Animation scripts

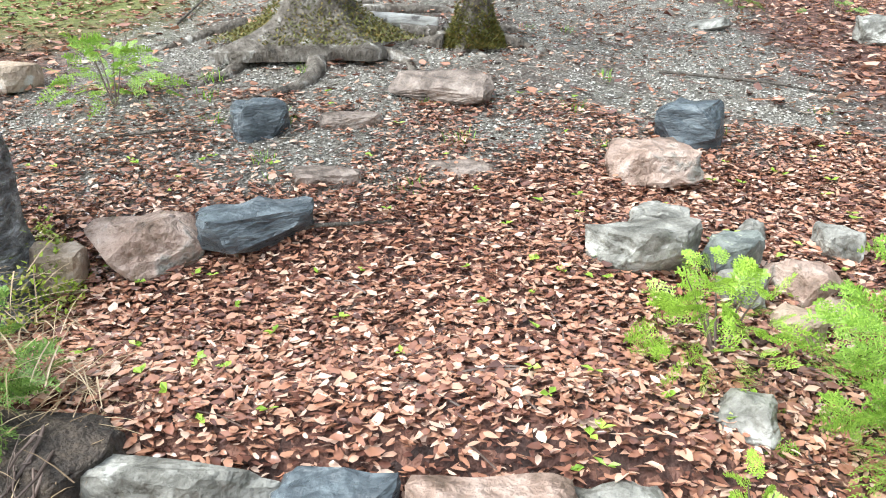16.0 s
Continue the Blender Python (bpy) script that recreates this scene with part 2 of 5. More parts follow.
L_marshsedge = leafy("marsh_sedge", [(0.055, 0.022, 0.017), (0.16, 0.062, 0.045), (0.29, 0.125, 0.092), (0.42, 0.25, 0.20)], 0.45, 0.15)
L_wool = leafy("woolly_heads", [(0.13, 0.075, 0.058), (0.25, 0.165, 0.135), (0.42, 0.32, 0.27)], 0.7, 0.15)
L_scrap = leafy("rotting_scraps", [(0.018, 0.014, 0.015), (0.045, 0.033, 0.033), (0.085, 0.058, 0.053), (0.15, 0.11, 0.10)], 0.14, 0.05)
L_twig = leafy("red_twig", [(0.022, 0.010, 0.010), (0.060, 0.024, 0.022), (0.125, 0.050, 0.044), (0.21, 0.10, 0.088)], 0.45, 0.0)
L_twig_dark = leafy("dark_twig", [(0.035, 0.022, 0.018), (0.075, 0.05, 0.04), (0.13, 0.09, 0.075)], 0.6, 0.0)
L_catkin = leafy("pale_catkin", [(0.36, 0.22, 0.18), (0.58, 0.42, 0.36), (0.74, 0.64, 0.57)], 0.6, 0.2)
L_pinkleaf = leafy("bleached_pink_leaves", [(0.20, 0.09, 0.08), (0.40, 0.23, 0.20), (0.58, 0.42, 0.38), (0.70, 0.58, 0.54)], 0.5, 0.15)
L_leaf = leafy("spring_leaves", [(0.16, 0.27, 0.035), (0.30, 0.47, 0.055), (0.45, 0.62, 0.11)], 0.35, 0.4)
L_leaf_grey = leafy("grey_green_leaves", [(0.12, 0.20, 0.06), (0.22, 0.34, 0.11), (0.36, 0.49, 0.21)], 0.35, 0.35)
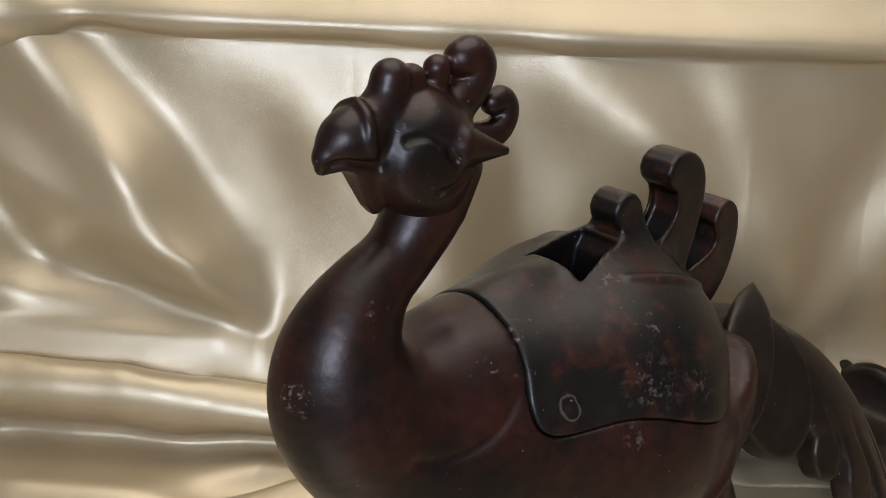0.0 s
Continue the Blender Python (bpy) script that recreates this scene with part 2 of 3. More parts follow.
# folds: from, to, width, height, skew
WALL_FOLDS = [
    ((-0.262, 0.20), (-0.200, 0.130), 0.017, 0.016, 0.0), ((-0.200, 0.130), (-0.166, 0.086), 0.015, 0.013, 0.0), ((-0.166, 0.086), (-0.152, 0.068), 0.007, 0.006, 0.0),
    ((-0.300, 0.150), (-0.190, 0.094), 0.010, 0.010, 0.0),
    ((-0.228, 0.190), (-0.180, 0.130), 0.013, -0.008, 0.0), ((-0.180, 0.130), (-0.150, 0.090), 0.012, -0.004, 0.0),
    ((-0.250, 0.086), (-0.170, 0.064), 0.009, -0.009, 0.0), ((-0.36, 0.20), (-0.29, 0.08), 0.018, 0.012, 0.0), ((-0.31, 0.19), (-0.27, 0.10), 0.012, -0.008, 0.0),
    ((-0.165, 0.190), (-0.125, 0.160), 0.018, 0.004, 0.0), ((-0.140, 0.150), (-0.120, 0.075), 0.016, -0.004, 0.0),
    ((-0.099, 0.196), (-0.093, 0.110), 0.0018, 0.00018, 0.0), ((-0.093, 0.110), (-0.089, 0.060), 0.0024, -0.0003, 0.0),
    ((-0.06, 0.19), (-0.045, 0.075), 0.018, 0.004, 0.0), ((-0.015, 0.19), (-0.010, 0.08), 0.016, -0.004, 0.0),
    ((0.005, 0.185), (0.055, 0.155), 0.016, 0.005, 0.0), ((0.055, 0.155), (0.115, 0.085), 0.015, 0.005, 0.0),
    ((0.095, 0.170), (0.118, 0.119), 0.012, 0.004, 0.0), ((0.118, 0.119), (0.142, 0.060), 0.011, 0.004, 0.0),
    ((0.175, 0.170), (0.158, 0.124), 0.014, -0.004, 0.0), ((0.158, 0.124), (0.146, 0.070), 0.011, -0.004, 0.0),
    ((0.215, 0.165), (0.185, 0.090), 0.014, 0.008, 0.0), ((0.045, 0.112), (0.110, 0.073), 0.013, -0.003, 0.0), ((0.110, 0.073), (0.170, 0.040), 0.013, -0.003, 0.0),
    ((0.26, 0.19), (0.22, 0.05), 0.014, -0.008, 0.0), ((0.31, 0.19), (0.27, 0.05), 0.014, 0.008, 0.0),
]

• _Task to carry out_
The data above should be repeated exactly, minus any pictures.

• _Reply_
16.0 s
Continue the Blender Python (bpy) script that recreates this scene with part 2 of 5. More parts follow.
L_marshsedge = leafy("marsh_sedge", [(0.055, 0.022, 0.017), (0.16, 0.062, 0.045), (0.29, 0.125, 0.092), (0.42, 0.25, 0.20)], 0.45, 0.15)
L_wool = leafy("woolly_heads", [(0.13, 0.075, 0.058), (0.25, 0.165, 0.135), (0.42, 0.32, 0.27)], 0.7, 0.15)
L_scrap = leafy("rotting_scraps", [(0.018, 0.014, 0.015), (0.045, 0.033, 0.033), (0.085, 0.058, 0.053), (0.15, 0.11, 0.10)], 0.14, 0.05)
L_twig = leafy("red_twig", [(0.022, 0.010, 0.010), (0.060, 0.024, 0.022), (0.125, 0.050, 0.044), (0.21, 0.10, 0.088)], 0.45, 0.0)
L_twig_dark = leafy("dark_twig", [(0.035, 0.022, 0.018), (0.075, 0.05, 0.04), (0.13, 0.09, 0.075)], 0.6, 0.0)
L_catkin = leafy("pale_catkin", [(0.36, 0.22, 0.18), (0.58, 0.42, 0.36), (0.74, 0.64, 0.57)], 0.6, 0.2)
L_pinkleaf = leafy("bleached_pink_leaves", [(0.20, 0.09, 0.08), (0.40, 0.23, 0.20), (0.58, 0.42, 0.38), (0.70, 0.58, 0.54)], 0.5, 0.15)
L_leaf = leafy("spring_leaves", [(0.16, 0.27, 0.035), (0.30, 0.47, 0.055), (0.45, 0.62, 0.11)], 0.35, 0.4)
L_leaf_grey = leafy("grey_green_leaves", [(0.12, 0.20, 0.06), (0.22, 0.34, 0.11), (0.36, 0.49, 0.21)], 0.35, 0.35)
0.0 s
Continue the Blender Python (bpy) script that recreates this scene with part 2 of 3. More parts follow.
# folds: from, to, width, height, skew
WALL_FOLDS = [
    ((-0.262, 0.20), (-0.200, 0.130), 0.017, 0.016, 0.0), ((-0.200, 0.130), (-0.166, 0.086), 0.015, 0.013, 0.0), ((-0.166, 0.086), (-0.152, 0.068), 0.007, 0.006, 0.0),
    ((-0.300, 0.150), (-0.190, 0.094), 0.010, 0.010, 0.0),
    ((-0.228, 0.190), (-0.180, 0.130), 0.013, -0.008, 0.0), ((-0.180, 0.130), (-0.150, 0.090), 0.012, -0.004, 0.0),
    ((-0.250, 0.086), (-0.170, 0.064), 0.009, -0.009, 0.0), ((-0.36, 0.20), (-0.29, 0.08), 0.018, 0.012, 0.0), ((-0.31, 0.19), (-0.27, 0.10), 0.012, -0.008, 0.0),
    ((-0.165, 0.190), (-0.125, 0.160), 0.018, 0.004, 0.0), ((-0.140, 0.150), (-0.120, 0.075), 0.016, -0.004, 0.0),
    ((-0.099, 0.196), (-0.093, 0.110), 0.0018, 0.00018, 0.0), ((-0.093, 0.110), (-0.089, 0.060), 0.0024, -0.0003, 0.0),
    ((-0.06, 0.19), (-0.045, 0.075), 0.018, 0.004, 0.0), ((-0.015, 0.19), (-0.010, 0.08), 0.016, -0.004, 0.0),
    ((0.005, 0.185), (0.055, 0.155), 0.016, 0.005, 0.0), ((0.055, 0.155), (0.115, 0.085), 0.015, 0.005, 0.0),
    ((0.095, 0.170), (0.118, 0.119), 0.012, 0.004, 0.0), ((0.118, 0.119), (0.142, 0.060), 0.011, 0.004, 0.0),
    ((0.175, 0.170), (0.158, 0.124), 0.014, -0.004, 0.0), ((0.158, 0.124), (0.146, 0.070), 0.011, -0.004, 0.0),
    ((0.215, 0.165), (0.185, 0.090), 0.014, 0.008, 0.0), ((0.045, 0.112), (0.110, 0.073), 0.013, -0.003, 0.0), ((0.110, 0.073), (0.170, 0.040), 0.013, -0.003, 0.0),
    ((0.26, 0.19), (0.22, 0.05), 0.014, -0.008, 0.0), ((0.31, 0.19), (0.27, 0.05), 0.014, 0.008, 0.0),
]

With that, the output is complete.